WRITTEN PROBLEM: Copy all of the material exactly. Pictures are not to appear in the copy.

Dataset excerpt:
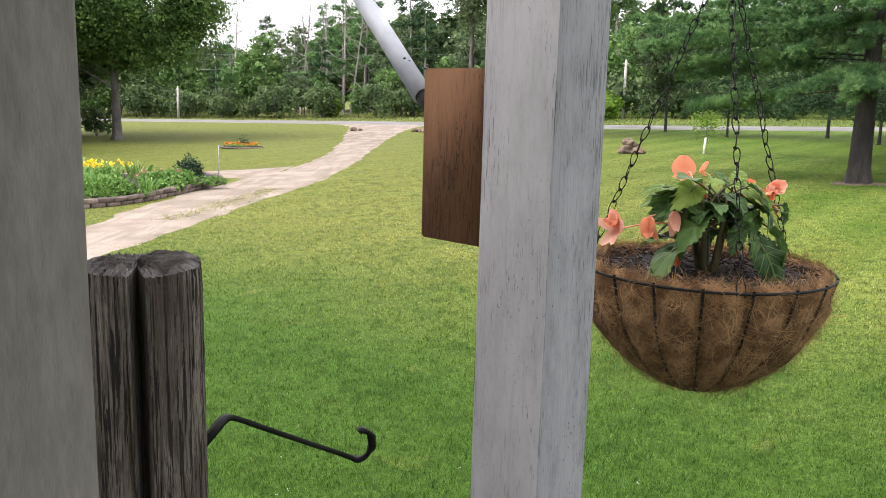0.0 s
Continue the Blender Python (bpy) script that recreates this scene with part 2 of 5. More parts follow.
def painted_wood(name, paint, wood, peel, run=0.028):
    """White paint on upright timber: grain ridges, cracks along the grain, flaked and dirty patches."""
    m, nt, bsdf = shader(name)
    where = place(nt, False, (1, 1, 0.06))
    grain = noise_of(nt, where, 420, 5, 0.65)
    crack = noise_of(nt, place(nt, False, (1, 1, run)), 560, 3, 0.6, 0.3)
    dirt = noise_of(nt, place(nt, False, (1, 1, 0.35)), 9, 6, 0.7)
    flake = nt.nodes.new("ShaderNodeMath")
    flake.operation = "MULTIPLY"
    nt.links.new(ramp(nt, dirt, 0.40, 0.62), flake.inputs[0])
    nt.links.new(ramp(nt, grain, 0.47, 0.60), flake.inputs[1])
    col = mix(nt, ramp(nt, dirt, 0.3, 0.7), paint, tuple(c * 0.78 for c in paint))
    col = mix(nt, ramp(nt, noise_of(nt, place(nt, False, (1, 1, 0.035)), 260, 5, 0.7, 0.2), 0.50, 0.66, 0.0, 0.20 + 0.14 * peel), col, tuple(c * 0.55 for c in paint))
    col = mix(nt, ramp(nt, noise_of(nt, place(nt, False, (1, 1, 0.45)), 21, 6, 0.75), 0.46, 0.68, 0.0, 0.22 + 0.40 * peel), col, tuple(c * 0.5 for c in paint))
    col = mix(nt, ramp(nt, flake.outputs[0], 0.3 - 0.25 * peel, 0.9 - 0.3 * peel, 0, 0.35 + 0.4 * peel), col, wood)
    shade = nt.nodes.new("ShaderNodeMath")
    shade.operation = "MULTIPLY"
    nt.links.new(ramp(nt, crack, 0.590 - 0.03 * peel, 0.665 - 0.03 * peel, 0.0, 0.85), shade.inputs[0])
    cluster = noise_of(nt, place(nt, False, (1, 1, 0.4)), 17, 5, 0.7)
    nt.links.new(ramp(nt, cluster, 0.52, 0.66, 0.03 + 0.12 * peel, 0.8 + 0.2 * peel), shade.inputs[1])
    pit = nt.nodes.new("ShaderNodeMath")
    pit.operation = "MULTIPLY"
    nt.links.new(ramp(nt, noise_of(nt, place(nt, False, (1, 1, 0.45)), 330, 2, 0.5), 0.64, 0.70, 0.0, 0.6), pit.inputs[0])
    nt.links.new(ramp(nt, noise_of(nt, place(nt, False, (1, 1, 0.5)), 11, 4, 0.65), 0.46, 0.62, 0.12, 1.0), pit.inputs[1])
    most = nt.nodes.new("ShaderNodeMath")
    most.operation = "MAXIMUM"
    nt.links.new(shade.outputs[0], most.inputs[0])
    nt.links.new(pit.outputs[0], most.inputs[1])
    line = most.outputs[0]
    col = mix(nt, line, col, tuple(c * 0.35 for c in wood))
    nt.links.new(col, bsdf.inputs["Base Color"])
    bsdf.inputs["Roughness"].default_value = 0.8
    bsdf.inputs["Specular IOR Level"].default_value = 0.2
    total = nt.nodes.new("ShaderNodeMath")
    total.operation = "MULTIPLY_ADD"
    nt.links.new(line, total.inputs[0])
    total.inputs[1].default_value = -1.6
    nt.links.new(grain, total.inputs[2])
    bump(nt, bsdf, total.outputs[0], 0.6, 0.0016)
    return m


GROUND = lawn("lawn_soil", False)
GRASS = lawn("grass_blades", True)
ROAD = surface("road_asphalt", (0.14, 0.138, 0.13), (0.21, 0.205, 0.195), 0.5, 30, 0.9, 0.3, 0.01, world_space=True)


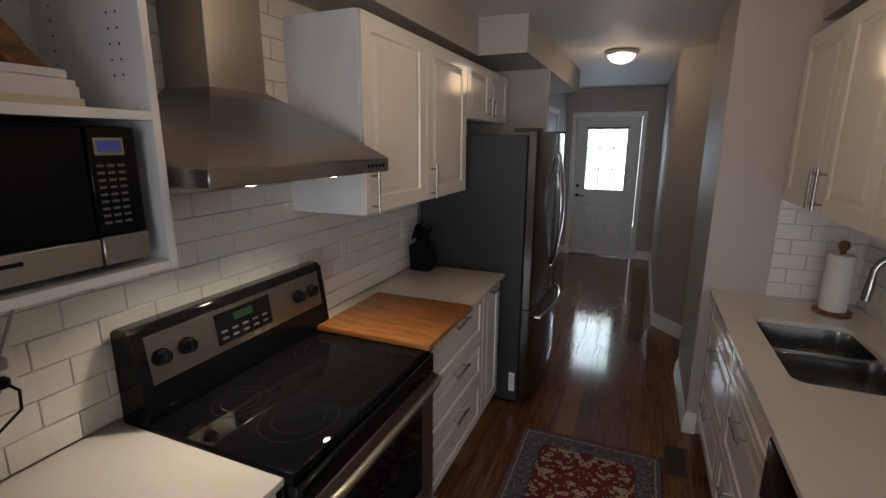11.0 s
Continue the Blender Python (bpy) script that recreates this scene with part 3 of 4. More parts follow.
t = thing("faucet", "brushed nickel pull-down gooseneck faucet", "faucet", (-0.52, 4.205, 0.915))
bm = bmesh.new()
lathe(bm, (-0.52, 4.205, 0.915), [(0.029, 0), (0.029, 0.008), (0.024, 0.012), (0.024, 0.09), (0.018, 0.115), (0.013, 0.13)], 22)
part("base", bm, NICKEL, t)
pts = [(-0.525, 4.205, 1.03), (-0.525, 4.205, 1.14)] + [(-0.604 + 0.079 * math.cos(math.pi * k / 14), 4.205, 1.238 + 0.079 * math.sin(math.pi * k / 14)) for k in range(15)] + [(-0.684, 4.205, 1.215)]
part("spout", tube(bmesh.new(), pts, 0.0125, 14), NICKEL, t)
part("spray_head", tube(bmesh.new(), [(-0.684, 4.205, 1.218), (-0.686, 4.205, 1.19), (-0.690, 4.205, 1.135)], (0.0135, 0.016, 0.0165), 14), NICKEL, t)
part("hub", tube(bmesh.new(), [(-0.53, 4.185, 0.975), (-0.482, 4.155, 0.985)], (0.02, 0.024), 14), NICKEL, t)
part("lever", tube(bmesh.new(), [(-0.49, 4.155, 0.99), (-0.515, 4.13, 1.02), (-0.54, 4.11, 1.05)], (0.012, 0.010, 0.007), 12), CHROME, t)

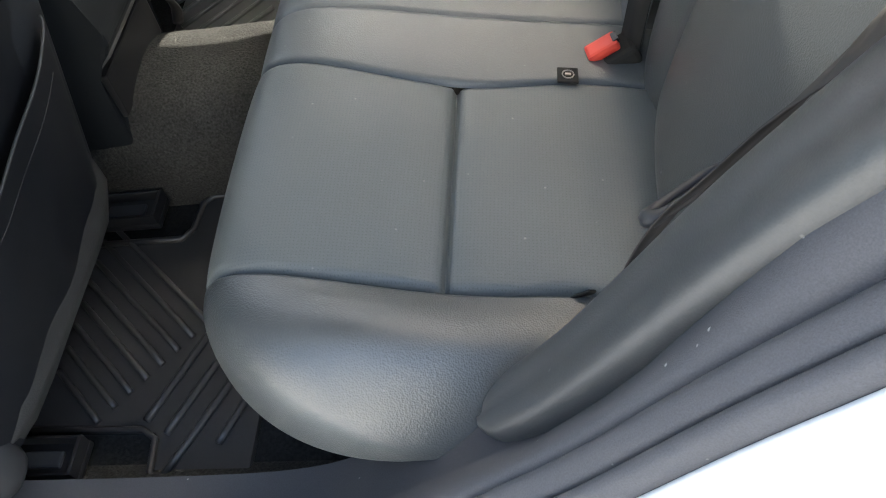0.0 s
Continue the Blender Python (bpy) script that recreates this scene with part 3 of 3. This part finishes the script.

COMPLETE ANSWER:
0.0 s
Continue the Blender Python (bpy) script that recreates this scene with part 2 of 5. More parts follow.
def painted_wood(name, paint, wood, peel, run=0.028):
    """White paint on upright timber: grain ridges, cracks along the grain, flaked and dirty patches."""
    m, nt, bsdf = shader(name)
    where = place(nt, False, (1, 1, 0.06))
    grain = noise_of(nt, where, 420, 5, 0.65)
    crack = noise_of(nt, place(nt, False, (1, 1, run)), 560, 3, 0.6, 0.3)
    dirt = noise_of(nt, place(nt, False, (1, 1, 0.35)), 9, 6, 0.7)
    flake = nt.nodes.new("ShaderNodeMath")
    flake.operation = "MULTIPLY"
    nt.links.new(ramp(nt, dirt, 0.40, 0.62), flake.inputs[0])
    nt.links.new(ramp(nt, grain, 0.47, 0.60), flake.inputs[1])
    col = mix(nt, ramp(nt, dirt, 0.3, 0.7), paint, tuple(c * 0.78 for c in paint))
    col = mix(nt, ramp(nt, noise_of(nt, place(nt, False, (1, 1, 0.035)), 260, 5, 0.7, 0.2), 0.50, 0.66, 0.0, 0.20 + 0.14 * peel), col, tuple(c * 0.55 for c in paint))
    col = mix(nt, ramp(nt, noise_of(nt, place(nt, False, (1, 1, 0.45)), 21, 6, 0.75), 0.46, 0.68, 0.0, 0.22 + 0.40 * peel), col, tuple(c * 0.5 for c in paint))
    col = mix(nt, ramp(nt, flake.outputs[0], 0.3 - 0.25 * peel, 0.9 - 0.3 * peel, 0, 0.35 + 0.4 * peel), col, wood)
    shade = nt.nodes.new("ShaderNodeMath")
    shade.operation = "MULTIPLY"
    nt.links.new(ramp(nt, crack, 0.590 - 0.03 * peel, 0.665 - 0.03 * peel, 0.0, 0.85), shade.inputs[0])
    cluster = noise_of(nt, place(nt, False, (1, 1, 0.4)), 17, 5, 0.7)
    nt.links.new(ramp(nt, cluster, 0.52, 0.66, 0.03 + 0.12 * peel, 0.8 + 0.2 * peel), shade.inputs[1])
    pit = nt.nodes.new("ShaderNodeMath")
    pit.operation = "MULTIPLY"
    nt.links.new(ramp(nt, noise_of(nt, place(nt, False, (1, 1, 0.45)), 330, 2, 0.5), 0.64, 0.70, 0.0, 0.6), pit.inputs[0])
    nt.links.new(ramp(nt, noise_of(nt, place(nt, False, (1, 1, 0.5)), 11, 4, 0.65), 0.46, 0.62, 0.12, 1.0), pit.inputs[1])
    most = nt.nodes.new("ShaderNodeMath")
    most.operation = "MAXIMUM"
    nt.links.new(shade.outputs[0], most.inputs[0])
    nt.links.new(pit.outputs[0], most.inputs[1])
    line = most.outputs[0]
    col = mix(nt, line, col, tuple(c * 0.35 for c in wood))
    nt.links.new(col, bsdf.inputs["Base Color"])
    bsdf.inputs["Roughness"].default_value = 0.8
    bsdf.inputs["Specular IOR Level"].default_value = 0.2
    total = nt.nodes.new("ShaderNodeMath")
    total.operation = "MULTIPLY_ADD"
    nt.links.new(line, total.inputs[0])
    total.inputs[1].default_value = -1.6
    nt.links.new(grain, total.inputs[2])
    bump(nt, bsdf, total.outputs[0], 0.6, 0.0016)
    return m


GROUND = lawn("lawn_soil", False)
GRASS = lawn("grass_blades", True)
ROAD = surface("road_asphalt", (0.14, 0.138, 0.13), (0.21, 0.205, 0.195), 0.5, 30, 0.9, 0.3, 0.01, world_space=True)


11.0 s
Continue the Blender Python (bpy) script that recreates this scene with part 3 of 4. More parts follow.
t = thing("faucet", "brushed nickel pull-down gooseneck faucet", "faucet", (-0.52, 4.205, 0.915))
bm = bmesh.new()
lathe(bm, (-0.52, 4.205, 0.915), [(0.029, 0), (0.029, 0.008), (0.024, 0.012), (0.024, 0.09), (0.018, 0.115), (0.013, 0.13)], 22)
part("base", bm, NICKEL, t)
pts = [(-0.525, 4.205, 1.03), (-0.525, 4.205, 1.14)] + [(-0.604 + 0.079 * math.cos(math.pi * k / 14), 4.205, 1.238 + 0.079 * math.sin(math.pi * k / 14)) for k in range(15)] + [(-0.684, 4.205, 1.215)]
part("spout", tube(bmesh.new(), pts, 0.0125, 14), NICKEL, t)
part("spray_head", tube(bmesh.new(), [(-0.684, 4.205, 1.218), (-0.686, 4.205, 1.19), (-0.690, 4.205, 1.135)], (0.0135, 0.016, 0.0165), 14), NICKEL, t)
part("hub", tube(bmesh.new(), [(-0.53, 4.185, 0.975), (-0.482, 4.155, 0.985)], (0.02, 0.024), 14), NICKEL, t)
part("lever", tube(bmesh.new(), [(-0.49, 4.155, 0.99), (-0.515, 4.13, 1.02), (-0.54, 4.11, 1.05)], (0.012, 0.010, 0.007), 12), CHROME, t)

0.0 s
Continue the Blender Python (bpy) script that recreates this scene with part 3 of 3. This part finishes the script.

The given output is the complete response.